Notre Père était le serviteur de tous. Il ressentait en particulier la joie profonde de servir comme un fils l'Église et le pape. « N'oubliez jamais, écrivit-il, que, après Dieu et notre Mère la très Sainte Vierge, c'est le pape qui vient dans la hiérarchie de l'amour et de l'autorité. C'est pourquoi je répète souvent : Merci, mon Dieu, pour l'amour du pape que tu as mis dans mon cœur » (Lettre du 9 janvier 1932, n° 20).
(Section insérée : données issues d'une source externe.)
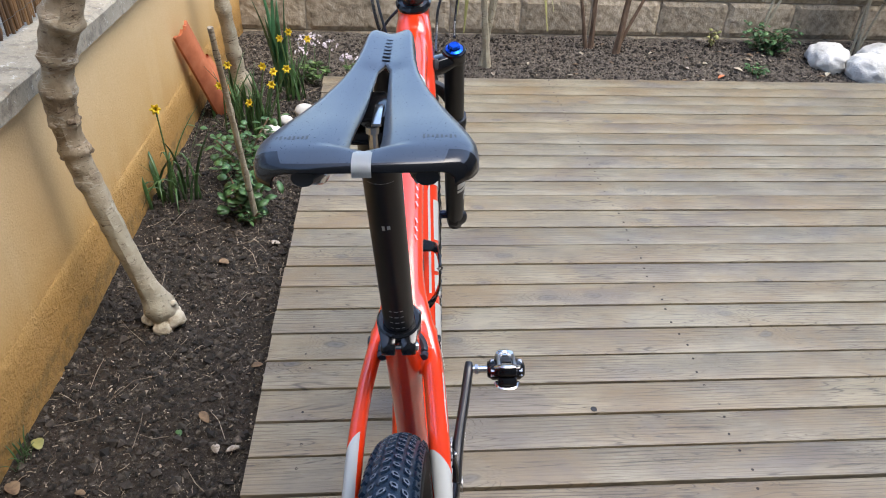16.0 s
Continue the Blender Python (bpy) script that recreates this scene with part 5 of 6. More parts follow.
def build_bar(BAR):
    bar = empty("handlebar", None, bike)
    tagged(bar, "wide black flat handlebar with blue-grey grips")
    bm = bmesh.new()
    half = [(0.0, 0.0, 0.0, 0.0159), (0.006, 0.04, 0.001, 0.0158), (-0.002, 0.075, 0.003, 0.0132), (-0.016, 0.16, 0.006, 0.0105), (-0.034, 0.26, 0.008, 0.0105), (-0.052, 0.365, 0.010, 0.0112)]
    rows = [(BAR.x + x, -y, BAR.z + z, r) for x, y, z, r in half[::-1]] + [(BAR.x + x, y, BAR.z + z, r) for x, y, z, r in half[1:]]
    sweep(bm, spline(rows, 6), 20, side=(1, 0, 0))
    part("tube", bm, M_post, bar, "black handlebar tube")
    for s in (-1, 1):
        def at(y, dx=0.0, dz=0.0):
            return V(BAR.x - 0.016 - (y - 0.16) * 0.176 + dx, s * y, BAR.z + 0.006 + (y - 0.16) * 0.02 + dz)

        bm = bmesh.new()
        sweep(bm, [(*at(y), r) for y, r in ((0.262, 0.0135), (0.266, 0.0148), (0.300, 0.0145), (0.350, 0.0145), (0.376, 0.0148), (0.380, 0.0135))], 24, side=(1, 0, 0))
        part("grip", bm, M_grip, bar, "blue-grey foam grip")
        bm = bmesh.new()
        sweep(bm, [(*at(0.379), 0.0122), (*at(0.3825), 0.0116)], 20, side=(1, 0, 0))
        part("end_plug", bm, M_terra, bar, "pale bar end plug")
        # brake lever, clamp and shifter
        lev = empty("brake_lever", None, bike)
        tagged(lev, "black brake lever and shifter on the handlebar")
        bm = bmesh.new()
        sweep(bm, [(*at(y), 0.0165) for y in (0.216, 0.222, 0.230)], 20, side=(1, 0, 0))
        part("clamp", bm, M_gloss, lev, "black clamp band")
        bm = bmesh.new()
        sweep(bm, [(*at(y), 0.0172) for y in (0.232, 0.240, 0.248)], 20, side=(1, 0, 0))
        box(bm, at(0.240, 0.014, 0.010), (0.022, 0.030, 0.012), 0.004)
        sweep(bm, spline([(*at(0.178, 0.030, -0.016), 0.008, 0.009), (*at(0.205, 0.034, -0.014), 0.013, 0.011), (*at(0.240, 0.032, -0.010), 0.014, 0.012), (*at(0.262, 0.034, -0.012), 0.010, 0.010)], 5), 16, 2.8, side=(1, 0, 0))
        part("master_cylinder", bm, M_gloss, lev, "gloss black reservoir")
        bm = bmesh.new()
        sweep(bm, spline([(*at(0.200, 0.014, -0.022), 0.010, 0.008), (*at(0.222, 0.016, -0.028), 0.014, 0.012), (*at(0.244, 0.012, -0.026), 0.011, 0.008)], 5), 16, 2.6, side=(1, 0, 0))
        part("shifter", bm, M_matte, lev, "black shifter pod")
        bm = bmesh.new()
        sweep(bm, spline([(*at(0.246, 0.034, -0.016), 0.007, 0.006), (*at(0.275, 0.046, -0.022), 0.0062, 0.0050), (*at(0.308, 0.052, -0.030), 0.0068, 0.0050), (*at(0.334, 0.046, -0.040), 0.0080, 0.0055)], 6), 12, 2.6, side=(1, 0, 0))
        part("blade", bm, plain("blue_black_lever", (0.02, 0.03, 0.06), 0.25, 0.6) if s < 0 else M_gloss, lev, "curved lever blade")
        bm = bmesh.new()
        sweep(bm, spline([(*at(0.236, 0.004, -0.034), 0.006, 0.003), (*at(0.262, 0.012, -0.040), 0.008, 0.003), (*at(0.284, 0.010, -0.036), 0.006, 0.003)], 5), 10, 2.6, side=(1, 0, 0))
        part("thumb_lever", bm, M_matte, lev, "black thumb lever")
        for y in (0.228, 0.243):
            bm = bmesh.new()
            p = at(y, -0.0120, 0.0125)
            lathe(bm, [(0.0024, 0), (0.0024, -0.0025), (0.0056, -0.0025), (0.006, 0.004)], 14, Matrix.Translation(p) @ pose(0, 0, 0, 0, -45, 0) @ pose(0, 0, 0, -90, 0, 0))
            part("bolt", bm, M_steel, lev, "steel clamp bolt")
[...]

Essayons d'imiter cet amour et cette vénération pour le pape. Sa dignité de vicaire du Christ, de dolce Cristo in terra, constitue un titre plus que suffisant pour que nous nous sentions unis de tout cœur au pontife romain. C'est le résultat d'un devoir filial personnel et authentique. Mais il est logique que nous désirions manifester en plus notre gratitude envers Jean-Paul II, instrument choisi par Dieu pour la canonisation de notre fondateur, et que nous offrions, pour sa personne et ses intentions, une prière intense, une mortification généreuse, une tâche professionnelle réalisée avec perfection surnaturelle et humaine.

Pensez au pape — je vous le dis avec notre Père — surtout « lorsque la dureté du travail vous rappelle peut-être que vous êtes en train de servir, parce que servir par Amour est quelque chose de délicieux, qui remplit l'âme de paix, bien que les revers ne manquent pas » (Lettre du 31 mai 1943, n° 11). Si nous suivons ces recommandations, nous parcourrons en toute sécurité et avec joie le chemin de notre vocation (messe de saint Josémaria Escriva, Prière après la Communion).

Confions ces résolutions à la très Sainte Vierge, Mère de l'Église. Avec l'aide de son Époux, saint Joseph, que nous vénérons tant, des saints anges gardiens, de tous les saints et, d'une façon spéciale, de saint Josémaria Escriva, elle présentera ces désirs devant la Très Sainte Trinité, qui les accueillera volontiers, les confirmera et nous concèdera la grâce de les accomplir fidèlement. Ainsi soit-il.